Sasha Cooke as Mary Magdalene with the San Francisco Opera chorus in the background
Photo by Cory Weaver/San Francisco Opera

Among the most significant “corrections” that the Seekers allude to in the opera’s prologue is the translation of John 20:17, which occurs in the final scene and which Adamo explains in his penultimate footnote:

Translated into Latin as Noli me tangere, or “Don’t touch me,” this line, over centuries, inspired thousands of paintings of a tearful grasping wench thrust aside by an angel bent on higher things: the very image of the Church’s ancient equation of women with sex and sin. But the original line, in Greek, means, as rendered here, “Do not hold on to me,” or “let me go.”

In the opera’s version of Mary Magdalene visiting the tomb, taken from the Gnostic Gospel of Mary, the crypt is not empty: the corpse is still there, but Yeshua’s ghost appears behind Mary. (The most questionable directorial choice of the production involved Yeshua’s unintentionally amusing ascension into the crypt by means of a hydraulic lift, and subsequent descending into heaven through the stage fog.) Their final duet, launched by Yeshua’s plea to let go of the ones we love, is perhaps the clearest instance of the influence of American musical theater on Adamo’s compositional language.
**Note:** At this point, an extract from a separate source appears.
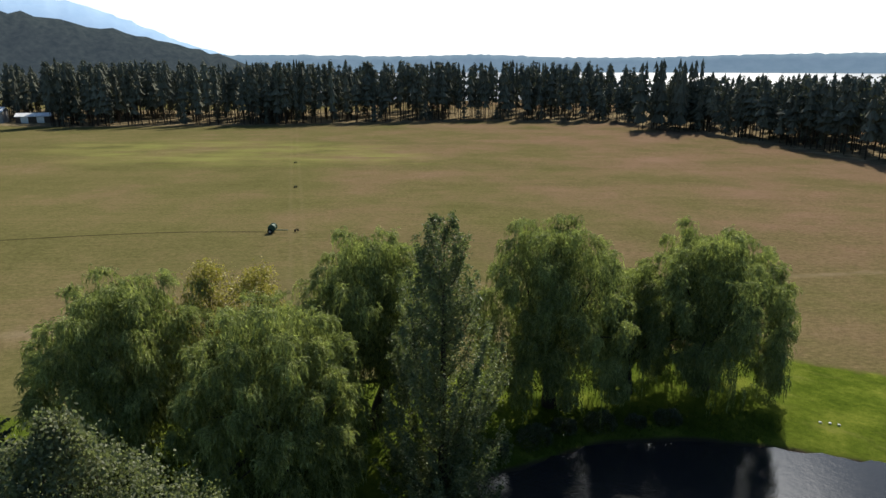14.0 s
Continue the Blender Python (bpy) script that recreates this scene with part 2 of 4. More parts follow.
TRACK = [(-150, 92), (-137.6, 104.9), (-130, 113), (-105, 146), (-88, 170), (-78, 183.5), (-60, 204)]
LUSH = [(-345, 185), (-310, 158), (-268, 160), (-220, 205), (-190, 236), (-236, 260), (-312, 226)]
GOLD = [(38, 94), (52, 93), (90, 108), (110, 140), (64, 124), (46, 118)]
WOODS = [(-620, 112), (-520, 172), (-433, 203), (-357, 289), (-297, 385), (-224, 419), (-147, 369), (-85, 316), (-30, 268), (30, 216), (100, 196), (200, 160), (260, 190), (120, 240), (20, 290), (-70, 350), (-140, 430), (-220, 520), (-330, 500), (-430, 380), (-560, 300), (-700, 200)]

xs = np.concatenate([-160 - np.geomspace(1, 4700, 36)[::-1] * 1.0, np.arange(-160, -60.1, 1.6), np.arange(-60, -22.1, 0.5), np.arange(-22, 60.1, 1.6), 60 + np.geomspace(1, 4700, 36)])
ys = np.concatenate([-30 - np.geomspace(1, 4700, 28)[::-1] * 1.0, np.arange(-30, 31.1, 2.4), np.arange(32, 64.1, 0.5), np.arange(65.5, 180.1, 1.6), 180 + np.geomspace(1, 4700, 44)])
gx, gy = np.meshgrid(xs, ys)
far = np.maximum(np.hypot(gx + 50, gy - 70) - 300, 0)
bump_z = 0.10 * np.sin(gx * 0.21 + 1.3 * np.sin(gy * 0.11)) * np.sin(gy * 0.17 + 0.7) * (far <= 0)
gzz = ground_z(gx, gy) + bump_z
gzz = gzz - 0.36 * np.clip(1.1 - seg_dist(gx, gy, STREAM) / (0.66 + 0.14 * np.sin(gx * 1.9) * np.sin(gy * 1.4) + np.clip((gx + 28) * 0.15, 0, 0.4)), 0, 1)
me = bpy.data.meshes.new("ground")
nx, ny = len(xs), len(ys)
idx = np.arange(nx * ny).reshape(ny, nx)
quads = np.stack([idx[:-1, :-1], idx[:-1, 1:], idx[1:, 1:], idx[1:, :-1]], -1).reshape(-1, 4)
me.vertices.add(nx * ny)
me.vertices.foreach_set("co", np.stack([gx, gy, gzz], -1).astype(np.float32).reshape(-1))
me.loops.add(quads.size)
me.loops.foreach_set("vertex_index", quads.astype(np.int32).reshape(-1))
me.polygons.add(len(quads))
me.polygons.foreach_set("loop_start", np.arange(0, quads.size, 4, dtype=np.int32))
me.polygons.foreach_set("loop_total", np.full(len(quads), 4, dtype=np.int32))
me.update(calc_edges=True)
me.shade_smooth()
for key, val in (("lawn", poly_sd(gx, gy, LAWN)), ("path", np.interp(gx, [-40, -24, -17.5, -12], [0.3, 0.6, 1.0, 0.6]) - seg_dist(gx, gy, PATH)), ("bed", np.interp(gx, [-50, -26], [0.08, 0.22]) - seg_dist(gx, gy, STREAM)),
                 ("ridge", seg_dist(gx, gy, RIDGE)), ("track", 0.7 - seg_dist(gx, gy, TRACK)), ("gold", poly_sd(gx, gy, GOLD)), ("lush", poly_sd(gx, gy, LUSH)), ("shore", poly_sd(gx, gy, POND)), ("wood", poly_sd(gx, gy, WOODS)), ("near", np.interp(-0.67 * gx + 0.74 * gy, [60, 130], [1, 0]))):
    me.attributes.new(key, "FLOAT", "POINT").data.foreach_set("value", np.clip(val, -40, 40).astype(np.float32).reshape(-1))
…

Yeshua urges Mary to “tell them” his and her stories—essentially to spread the Gospel in her terms—a task that Adamo has taken on in this opera.
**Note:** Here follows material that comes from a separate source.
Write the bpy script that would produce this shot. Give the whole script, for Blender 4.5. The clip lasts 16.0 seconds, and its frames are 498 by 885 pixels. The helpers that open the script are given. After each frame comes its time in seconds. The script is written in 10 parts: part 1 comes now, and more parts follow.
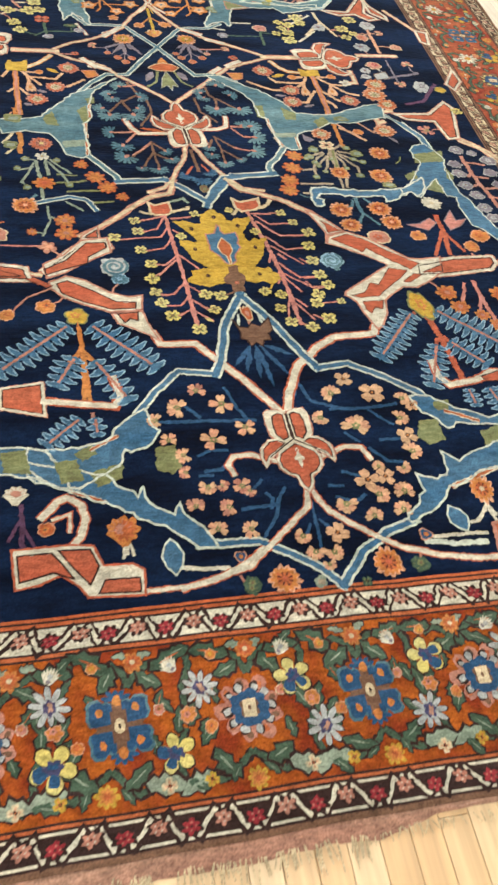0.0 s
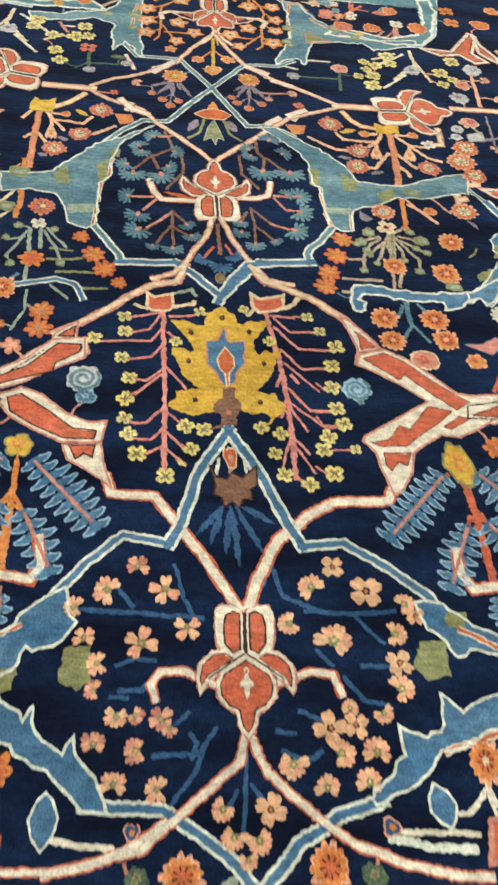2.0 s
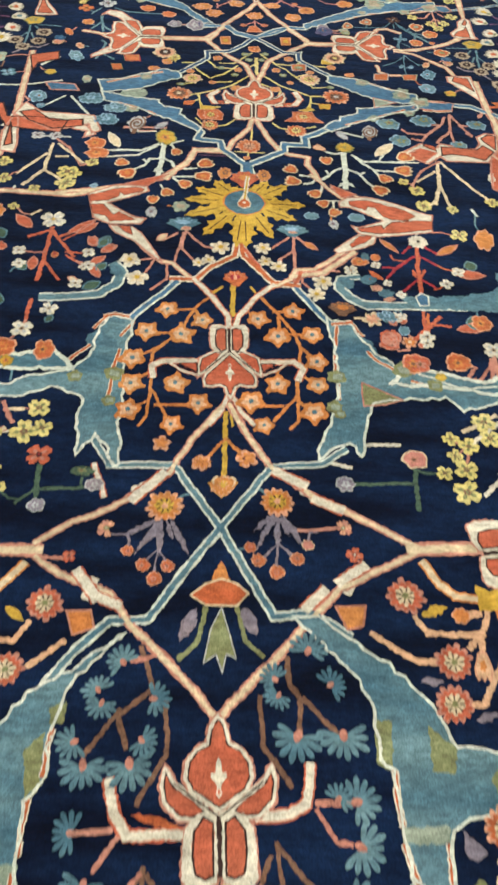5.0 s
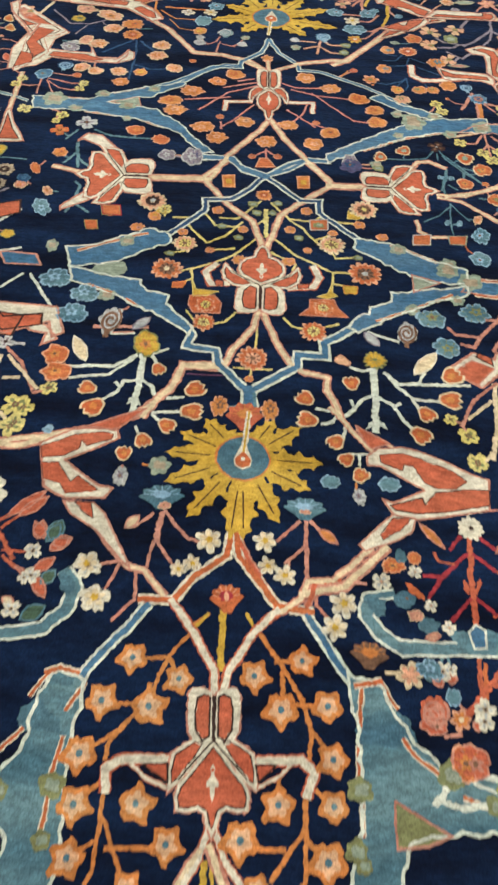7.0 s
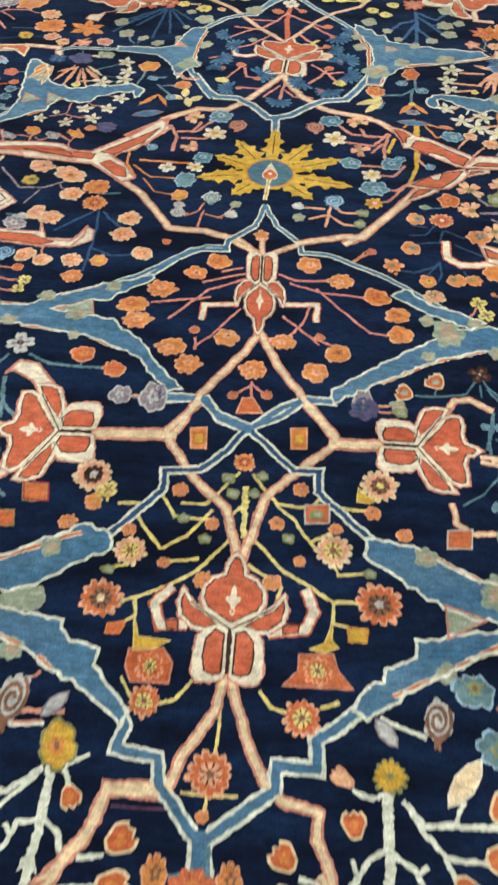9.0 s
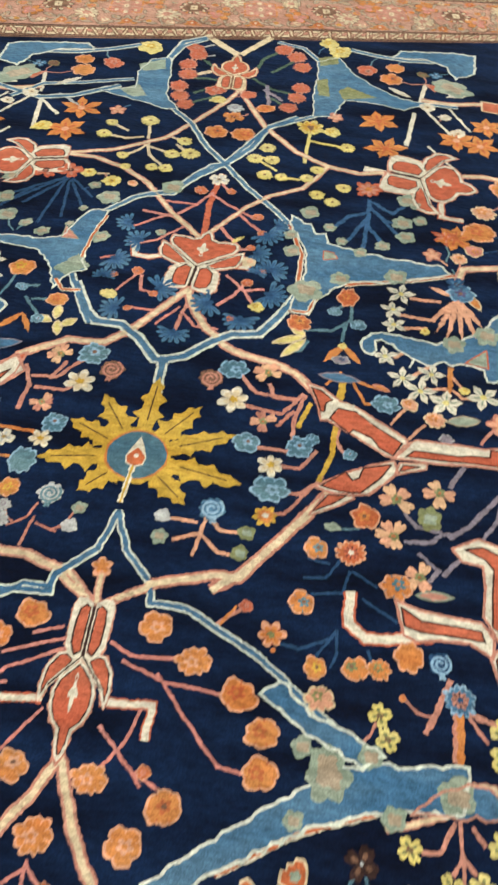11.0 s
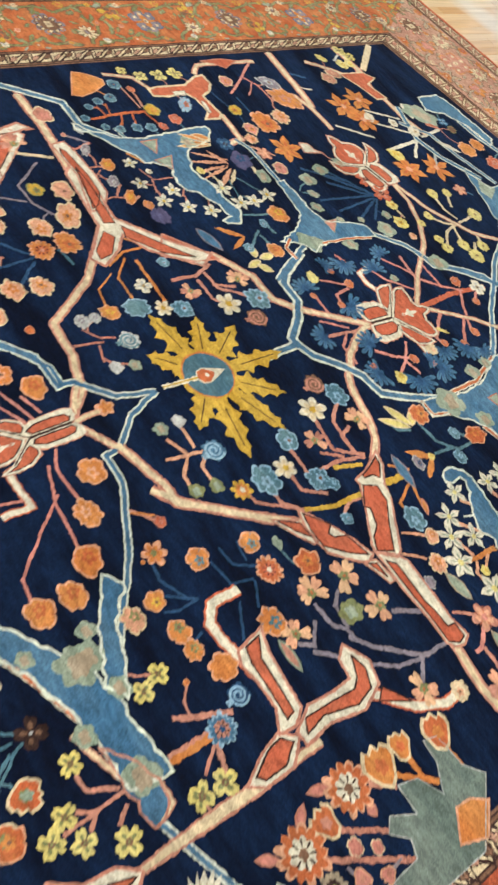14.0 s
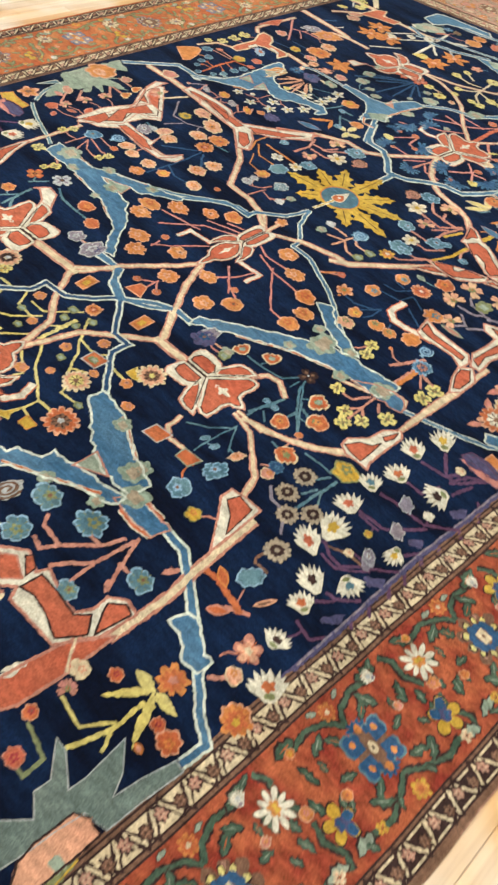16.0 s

During the run of The Gospel of Mary Magdalene, we saw the Supreme Court rulings on California’s Proposition 8 and DOMA, as well as Wendy Davis’s epic filibuster in Texas (and Governor Rick Perry’s subsequent comments about her as a teenage mother at a Right to Life conference). Directly across the street from the San Francisco Opera house is the City Hall where same-sex couples were issued marriage licenses during a brief window in 2004, and the plaza where San Francisco’s annual gay pride celebration was taking place. Within this context, Adamo’s opera, which aims to reconcile sexuality with a Christian life, and which argues for a woman’s right to possess a physical identity without abandoning spirituality, could not have found a more appropriate home than the San Francisco Opera.